Task goal. Copy the data that follows, character for character, minus the pictures.

Data provided.
- - - - -

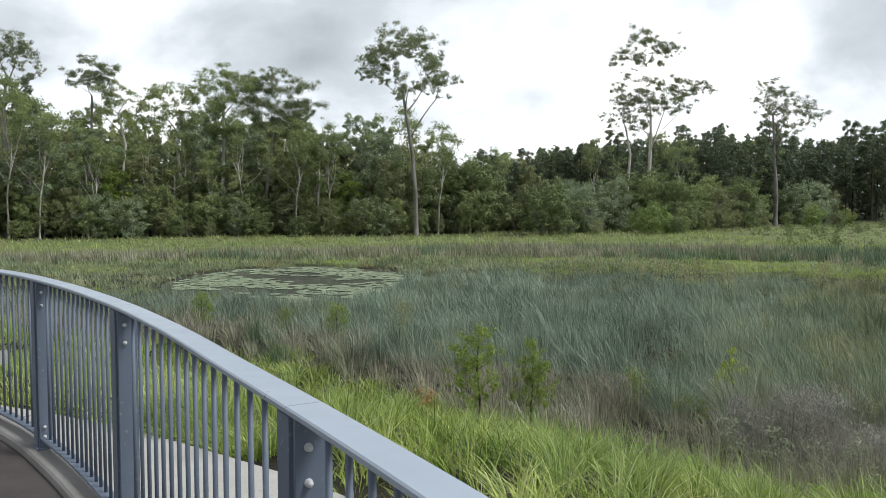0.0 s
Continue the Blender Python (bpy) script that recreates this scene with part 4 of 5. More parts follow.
stand(gum_f, -8.6, 88, 90, 0.8)
gum_g = crown_tree("gum_tree", 71, straight(13, 0.3), 0.18, 4.5, gum_clumps(71, 13, 2.9, 0.36, 18, 1.1), 0.46, 260, M_BARK_GREY, M_GUM_BLUE, "gum tree with grey-green leaves in the wood", slim=0.62)
stand(gum_g, -4.0, 92, 0, 1.0)
gum_h = crown_tree("gum_tree", 88, straight(14, 0.8), 0.22, 3.5, gum_clumps(88, 14, 4.2, 0.28, 26, 1.2), 0.46, 250, M_BARK_DARK, M_GUM_OLIVE, "spreading gum tree with olive leaves in the wood", slim=0.62)
stand(gum_h, -24.0, 94, 0, 0.8)
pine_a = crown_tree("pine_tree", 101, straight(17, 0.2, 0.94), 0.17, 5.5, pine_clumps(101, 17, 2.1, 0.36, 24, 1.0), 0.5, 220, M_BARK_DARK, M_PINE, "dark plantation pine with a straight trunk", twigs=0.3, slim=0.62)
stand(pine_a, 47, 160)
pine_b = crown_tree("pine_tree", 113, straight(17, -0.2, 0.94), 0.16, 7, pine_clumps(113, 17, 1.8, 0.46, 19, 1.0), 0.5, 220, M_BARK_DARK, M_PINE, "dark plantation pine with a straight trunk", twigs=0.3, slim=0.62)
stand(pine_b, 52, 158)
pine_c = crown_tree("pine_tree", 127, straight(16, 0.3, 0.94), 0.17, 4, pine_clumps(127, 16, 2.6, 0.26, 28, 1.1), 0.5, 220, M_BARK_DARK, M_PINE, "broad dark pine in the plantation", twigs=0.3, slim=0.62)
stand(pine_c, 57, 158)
NEAR_BUSH = "rounded bright green wattle bush"
wattle = crown_tree("wattle_bush", 131, straight(2.2, 0.1, 0.6), 0.045, 0.2, bush_clumps(131, 2.1, 0.85, 0.16, 30, 0.36), 0.13, 1900, M_BARK_DARK, M_WATTLE, "rounded bright green wattle bush by the water", 0.85, 0.4, False, category="bush")
stand(wattle, 62.3, 42.4, 0, 0.85)
sapling = crown_tree("wattle_sapling", 133, straight(2.4, -0.1, 0.65), 0.04, 0.6, bush_clumps(133, 2.3, 0.8, 0.3, 22, 0.36), 0.13, 1700, M_BARK_DARK, M_WATTLE, "slender green wattle sapling by the channel", 0.85, 0.4, False, category="bush")
stand(sapling, 72.3, 47.4, 0, 1.15)
bush_a = crown_tree("bush", 135, straight(3, 0.1, 0.6), 0.06, 0.3, bush_clumps(135, 2.9, 1.3, 0.14, 18, 0.62), 0.30, 480, M_BARK_DARK, M_WATTLE, NEAR_BUSH, 0.85, 0.5, category="bush", twigs=0.3)
stand(bush_a, 46.3, 116, 0, 1.05)
bush_b = crown_tree("bush", 139, straight(3.6, 0.1, 0.6), 0.06, 0.3, bush_clumps(139, 3.5, 1.5, 0.14, 20, 0.7), 0.32, 420, M_BARK_DARK, M_SCRUB, "olive green scrub bush", 0.85, 0.5, category="bush", twigs=0.3)
stand(bush_b, -4, 80, 0, 1.0)
bush_c = crown_tree("small_tree", 149, straight(5, 0.2, 0.7), 0.07, 0.8, gum_clumps(149, 5.0, 1.7, 0.22, 20, 0.72), 0.34, 330, M_BARK_GREY, M_GUM, "dark green small tree under the gums", 0.85, 0.5, category="tree", twigs=0.6)
stand(bush_c, -18, 84, 0, 1.0)
bush_d = crown_tree("sapling", 157, straight(4, -0.2, 0.7), 0.05, 0.5, gum_clumps(157, 4.0, 1.2, 0.18, 18, 0.6), 0.28, 420, M_BARK_GREY, M_GUM_BLUE, "grey-green sapling at the wood's edge", 0.85, 0.5, category="tree", twigs=0.6)
bush_e = crown_tree("small_tree", 167, straight(5.5, 0.3, 0.7), 0.07, 0.8, gum_clumps(167, 5.5, 1.5, 0.25, 18, 0.7), 0.32, 330, M_BARK_GREY, M_GUM_OLIVE, "olive brown small tree at the wood's edge", 0.85, 0.5, category="tree", twigs=0.7)
stand(bush_e, -23.0, 82, 0, 0.9)
stand(bush_d, -12.7, 81, 0, 0.9)
heath = crown_tree("heath_bush", 159, straight(1.0, 0.05, 0.5), 0.02, 0.1, bush_clumps(159, 0.95, 0.6, 0.12, 8, 0.32), 0.24, 420, M_BARK_DARK, M_SCRUB, "low clump of heath in the clearing", 0.85, 0.5, category="bush", twigs=0.2)
stand(heath, 40, 90, 0, 0.8)
snag = tree("dead_tree", 163, 17.0, 3.4, 0.45, 10, 0, 0.3, M_BARK_GREY, M_GREYTWIG, "bare dead grey tree standing above the wood", "gum", 0.015, 0.5)
stand(snag, 112.7, 172, 30, 0.98)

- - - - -

Complete output.
0.0 s
Continue the Blender Python (bpy) script that recreates this scene with part 4 of 5. More parts follow.
stand(gum_f, -8.6, 88, 90, 0.8)
gum_g = crown_tree("gum_tree", 71, straight(13, 0.3), 0.18, 4.5, gum_clumps(71, 13, 2.9, 0.36, 18, 1.1), 0.46, 260, M_BARK_GREY, M_GUM_BLUE, "gum tree with grey-green leaves in the wood", slim=0.62)
stand(gum_g, -4.0, 92, 0, 1.0)
gum_h = crown_tree("gum_tree", 88, straight(14, 0.8), 0.22, 3.5, gum_clumps(88, 14, 4.2, 0.28, 26, 1.2), 0.46, 250, M_BARK_DARK, M_GUM_OLIVE, "spreading gum tree with olive leaves in the wood", slim=0.62)
stand(gum_h, -24.0, 94, 0, 0.8)
pine_a = crown_tree("pine_tree", 101, straight(17, 0.2, 0.94), 0.17, 5.5, pine_clumps(101, 17, 2.1, 0.36, 24, 1.0), 0.5, 220, M_BARK_DARK, M_PINE, "dark plantation pine with a straight trunk", twigs=0.3, slim=0.62)
stand(pine_a, 47, 160)
pine_b = crown_tree("pine_tree", 113, straight(17, -0.2, 0.94), 0.16, 7, pine_clumps(113, 17, 1.8, 0.46, 19, 1.0), 0.5, 220, M_BARK_DARK, M_PINE, "dark plantation pine with a straight trunk", twigs=0.3, slim=0.62)
stand(pine_b, 52, 158)
pine_c = crown_tree("pine_tree", 127, straight(16, 0.3, 0.94), 0.17, 4, pine_clumps(127, 16, 2.6, 0.26, 28, 1.1), 0.5, 220, M_BARK_DARK, M_PINE, "broad dark pine in the plantation", twigs=0.3, slim=0.62)
stand(pine_c, 57, 158)
NEAR_BUSH = "rounded bright green wattle bush"
wattle = crown_tree("wattle_bush", 131, straight(2.2, 0.1, 0.6), 0.045, 0.2, bush_clumps(131, 2.1, 0.85, 0.16, 30, 0.36), 0.13, 1900, M_BARK_DARK, M_WATTLE, "rounded bright green wattle bush by the water", 0.85, 0.4, False, category="bush")
stand(wattle, 62.3, 42.4, 0, 0.85)
sapling = crown_tree("wattle_sapling", 133, straight(2.4, -0.1, 0.65), 0.04, 0.6, bush_clumps(133, 2.3, 0.8, 0.3, 22, 0.36), 0.13, 1700, M_BARK_DARK, M_WATTLE, "slender green wattle sapling by the channel", 0.85, 0.4, False, category="bush")
stand(sapling, 72.3, 47.4, 0, 1.15)
bush_a = crown_tree("bush", 135, straight(3, 0.1, 0.6), 0.06, 0.3, bush_clumps(135, 2.9, 1.3, 0.14, 18, 0.62), 0.30, 480, M_BARK_DARK, M_WATTLE, NEAR_BUSH, 0.85, 0.5, category="bush", twigs=0.3)
stand(bush_a, 46.3, 116, 0, 1.05)
bush_b = crown_tree("bush", 139, straight(3.6, 0.1, 0.6), 0.06, 0.3, bush_clumps(139, 3.5, 1.5, 0.14, 20, 0.7), 0.32, 420, M_BARK_DARK, M_SCRUB, "olive green scrub bush", 0.85, 0.5, category="bush", twigs=0.3)
stand(bush_b, -4, 80, 0, 1.0)
bush_c = crown_tree("small_tree", 149, straight(5, 0.2, 0.7), 0.07, 0.8, gum_clumps(149, 5.0, 1.7, 0.22, 20, 0.72), 0.34, 330, M_BARK_GREY, M_GUM, "dark green small tree under the gums", 0.85, 0.5, category="tree", twigs=0.6)
stand(bush_c, -18, 84, 0, 1.0)
bush_d = crown_tree("sapling", 157, straight(4, -0.2, 0.7), 0.05, 0.5, gum_clumps(157, 4.0, 1.2, 0.18, 18, 0.6), 0.28, 420, M_BARK_GREY, M_GUM_BLUE, "grey-green sapling at the wood's edge", 0.85, 0.5, category="tree", twigs=0.6)
bush_e = crown_tree("small_tree", 167, straight(5.5, 0.3, 0.7), 0.07, 0.8, gum_clumps(167, 5.5, 1.5, 0.25, 18, 0.7), 0.32, 330, M_BARK_GREY, M_GUM_OLIVE, "olive brown small tree at the wood's edge", 0.85, 0.5, category="tree", twigs=0.7)
stand(bush_e, -23.0, 82, 0, 0.9)
stand(bush_d, -12.7, 81, 0, 0.9)
heath = crown_tree("heath_bush", 159, straight(1.0, 0.05, 0.5), 0.02, 0.1, bush_clumps(159, 0.95, 0.6, 0.12, 8, 0.32), 0.24, 420, M_BARK_DARK, M_SCRUB, "low clump of heath in the clearing", 0.85, 0.5, category="bush", twigs=0.2)
stand(heath, 40, 90, 0, 0.8)
snag = tree("dead_tree", 163, 17.0, 3.4, 0.45, 10, 0, 0.3, M_BARK_GREY, M_GREYTWIG, "bare dead grey tree standing above the wood", "gum", 0.015, 0.5)
stand(snag, 112.7, 172, 30, 0.98)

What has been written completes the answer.